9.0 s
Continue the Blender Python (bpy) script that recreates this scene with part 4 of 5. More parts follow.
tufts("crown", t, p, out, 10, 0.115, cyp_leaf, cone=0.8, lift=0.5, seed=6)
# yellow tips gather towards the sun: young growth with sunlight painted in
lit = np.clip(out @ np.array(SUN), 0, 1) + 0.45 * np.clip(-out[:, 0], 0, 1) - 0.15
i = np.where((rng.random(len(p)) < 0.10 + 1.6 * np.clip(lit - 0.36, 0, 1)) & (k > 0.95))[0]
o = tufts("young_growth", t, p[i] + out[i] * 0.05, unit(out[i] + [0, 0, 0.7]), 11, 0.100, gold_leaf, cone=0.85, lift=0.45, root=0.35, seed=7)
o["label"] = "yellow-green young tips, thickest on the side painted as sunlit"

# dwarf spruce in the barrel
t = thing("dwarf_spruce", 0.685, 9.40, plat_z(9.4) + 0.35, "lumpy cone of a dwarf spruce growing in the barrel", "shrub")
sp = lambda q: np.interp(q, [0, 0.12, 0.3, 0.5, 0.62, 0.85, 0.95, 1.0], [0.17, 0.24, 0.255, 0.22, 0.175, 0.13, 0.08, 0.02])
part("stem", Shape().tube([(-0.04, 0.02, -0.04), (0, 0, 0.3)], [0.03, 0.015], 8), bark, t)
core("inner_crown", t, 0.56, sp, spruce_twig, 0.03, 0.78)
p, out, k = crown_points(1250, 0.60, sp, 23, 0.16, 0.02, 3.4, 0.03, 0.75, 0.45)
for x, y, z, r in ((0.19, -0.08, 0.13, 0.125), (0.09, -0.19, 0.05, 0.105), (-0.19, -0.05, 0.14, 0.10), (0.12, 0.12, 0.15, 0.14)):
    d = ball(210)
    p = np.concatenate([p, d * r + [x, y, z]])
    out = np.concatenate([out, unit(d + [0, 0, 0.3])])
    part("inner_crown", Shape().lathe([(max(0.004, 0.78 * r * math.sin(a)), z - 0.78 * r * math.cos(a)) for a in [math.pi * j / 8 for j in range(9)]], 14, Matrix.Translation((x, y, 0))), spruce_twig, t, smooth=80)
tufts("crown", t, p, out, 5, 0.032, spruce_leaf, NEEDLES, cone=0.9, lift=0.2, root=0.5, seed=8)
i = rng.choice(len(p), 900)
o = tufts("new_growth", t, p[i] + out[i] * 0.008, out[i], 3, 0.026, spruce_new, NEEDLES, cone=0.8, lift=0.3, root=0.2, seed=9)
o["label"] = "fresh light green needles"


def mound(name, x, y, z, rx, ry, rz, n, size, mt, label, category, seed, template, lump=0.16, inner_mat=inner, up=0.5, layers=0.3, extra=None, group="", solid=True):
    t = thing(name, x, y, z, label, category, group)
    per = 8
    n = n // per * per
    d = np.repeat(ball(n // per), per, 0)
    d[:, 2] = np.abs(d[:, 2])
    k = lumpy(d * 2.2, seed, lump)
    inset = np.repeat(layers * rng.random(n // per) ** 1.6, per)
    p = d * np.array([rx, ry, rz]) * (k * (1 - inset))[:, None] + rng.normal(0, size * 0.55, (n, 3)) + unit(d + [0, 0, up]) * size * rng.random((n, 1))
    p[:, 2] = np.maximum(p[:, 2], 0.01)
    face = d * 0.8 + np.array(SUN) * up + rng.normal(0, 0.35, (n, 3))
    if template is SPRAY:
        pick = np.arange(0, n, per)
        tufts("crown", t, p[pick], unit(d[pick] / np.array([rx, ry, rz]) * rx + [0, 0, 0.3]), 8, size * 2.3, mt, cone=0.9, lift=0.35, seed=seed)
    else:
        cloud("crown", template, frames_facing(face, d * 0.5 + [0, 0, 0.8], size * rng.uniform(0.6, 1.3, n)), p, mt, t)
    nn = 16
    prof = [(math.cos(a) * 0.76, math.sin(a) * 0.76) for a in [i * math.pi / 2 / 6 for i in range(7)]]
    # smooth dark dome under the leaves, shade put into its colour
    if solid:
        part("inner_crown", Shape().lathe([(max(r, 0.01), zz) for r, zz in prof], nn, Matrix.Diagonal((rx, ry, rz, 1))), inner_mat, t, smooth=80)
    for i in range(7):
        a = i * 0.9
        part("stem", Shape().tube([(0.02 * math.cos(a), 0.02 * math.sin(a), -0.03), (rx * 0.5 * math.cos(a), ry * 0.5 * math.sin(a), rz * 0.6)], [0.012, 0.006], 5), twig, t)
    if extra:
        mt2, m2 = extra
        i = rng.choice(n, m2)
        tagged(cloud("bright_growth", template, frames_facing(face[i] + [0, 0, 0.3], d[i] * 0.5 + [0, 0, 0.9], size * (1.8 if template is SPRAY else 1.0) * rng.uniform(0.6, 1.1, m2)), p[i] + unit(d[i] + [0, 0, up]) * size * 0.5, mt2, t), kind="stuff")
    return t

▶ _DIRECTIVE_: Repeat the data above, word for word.

▶ _REPLY_:
9.0 s
Continue the Blender Python (bpy) script that recreates this scene with part 4 of 5. More parts follow.
tufts("crown", t, p, out, 10, 0.115, cyp_leaf, cone=0.8, lift=0.5, seed=6)
# yellow tips gather towards the sun: young growth with sunlight painted in
lit = np.clip(out @ np.array(SUN), 0, 1) + 0.45 * np.clip(-out[:, 0], 0, 1) - 0.15
i = np.where((rng.random(len(p)) < 0.10 + 1.6 * np.clip(lit - 0.36, 0, 1)) & (k > 0.95))[0]
o = tufts("young_growth", t, p[i] + out[i] * 0.05, unit(out[i] + [0, 0, 0.7]), 11, 0.100, gold_leaf, cone=0.85, lift=0.45, root=0.35, seed=7)
o["label"] = "yellow-green young tips, thickest on the side painted as sunlit"

# dwarf spruce in the barrel
t = thing("dwarf_spruce", 0.685, 9.40, plat_z(9.4) + 0.35, "lumpy cone of a dwarf spruce growing in the barrel", "shrub")
sp = lambda q: np.interp(q, [0, 0.12, 0.3, 0.5, 0.62, 0.85, 0.95, 1.0], [0.17, 0.24, 0.255, 0.22, 0.175, 0.13, 0.08, 0.02])
part("stem", Shape().tube([(-0.04, 0.02, -0.04), (0, 0, 0.3)], [0.03, 0.015], 8), bark, t)
core("inner_crown", t, 0.56, sp, spruce_twig, 0.03, 0.78)
p, out, k = crown_points(1250, 0.60, sp, 23, 0.16, 0.02, 3.4, 0.03, 0.75, 0.45)
for x, y, z, r in ((0.19, -0.08, 0.13, 0.125), (0.09, -0.19, 0.05, 0.105), (-0.19, -0.05, 0.14, 0.10), (0.12, 0.12, 0.15, 0.14)):
    d = ball(210)
    p = np.concatenate([p, d * r + [x, y, z]])
    out = np.concatenate([out, unit(d + [0, 0, 0.3])])
    part("inner_crown", Shape().lathe([(max(0.004, 0.78 * r * math.sin(a)), z - 0.78 * r * math.cos(a)) for a in [math.pi * j / 8 for j in range(9)]], 14, Matrix.Translation((x, y, 0))), spruce_twig, t, smooth=80)
tufts("crown", t, p, out, 5, 0.032, spruce_leaf, NEEDLES, cone=0.9, lift=0.2, root=0.5, seed=8)
i = rng.choice(len(p), 900)
o = tufts("new_growth", t, p[i] + out[i] * 0.008, out[i], 3, 0.026, spruce_new, NEEDLES, cone=0.8, lift=0.3, root=0.2, seed=9)
o["label"] = "fresh light green needles"


def mound(name, x, y, z, rx, ry, rz, n, size, mt, label, category, seed, template, lump=0.16, inner_mat=inner, up=0.5, layers=0.3, extra=None, group="", solid=True):
    t = thing(name, x, y, z, label, category, group)
    per = 8
    n = n // per * per
    d = np.repeat(ball(n // per), per, 0)
    d[:, 2] = np.abs(d[:, 2])
    k = lumpy(d * 2.2, seed, lump)
    inset = np.repeat(layers * rng.random(n // per) ** 1.6, per)
    p = d * np.array([rx, ry, rz]) * (k * (1 - inset))[:, None] + rng.normal(0, size * 0.55, (n, 3)) + unit(d + [0, 0, up]) * size * rng.random((n, 1))
    p[:, 2] = np.maximum(p[:, 2], 0.01)
    face = d * 0.8 + np.array(SUN) * up + rng.normal(0, 0.35, (n, 3))
    if template is SPRAY:
        pick = np.arange(0, n, per)
        tufts("crown", t, p[pick], unit(d[pick] / np.array([rx, ry, rz]) * rx + [0, 0, 0.3]), 8, size * 2.3, mt, cone=0.9, lift=0.35, seed=seed)
    else:
        cloud("crown", template, frames_facing(face, d * 0.5 + [0, 0, 0.8], size * rng.uniform(0.6, 1.3, n)), p, mt, t)
    nn = 16
    prof = [(math.cos(a) * 0.76, math.sin(a) * 0.76) for a in [i * math.pi / 2 / 6 for i in range(7)]]
    # smooth dark dome under the leaves, shade put into its colour
    if solid:
        part("inner_crown", Shape().lathe([(max(r, 0.01), zz) for r, zz in prof], nn, Matrix.Diagonal((rx, ry, rz, 1))), inner_mat, t, smooth=80)
    for i in range(7):
        a = i * 0.9
        part("stem", Shape().tube([(0.02 * math.cos(a), 0.02 * math.sin(a), -0.03), (rx * 0.5 * math.cos(a), ry * 0.5 * math.sin(a), rz * 0.6)], [0.012, 0.006], 5), twig, t)
    if extra:
        mt2, m2 = extra
        i = rng.choice(n, m2)
        tagged(cloud("bright_growth", template, frames_facing(face[i] + [0, 0, 0.3], d[i] * 0.5 + [0, 0, 0.9], size * (1.8 if template is SPRAY else 1.0) * rng.uniform(0.6, 1.1, m2)), p[i] + unit(d[i] + [0, 0, up]) * size * 0.5, mt2, t), kind="stuff")
    return t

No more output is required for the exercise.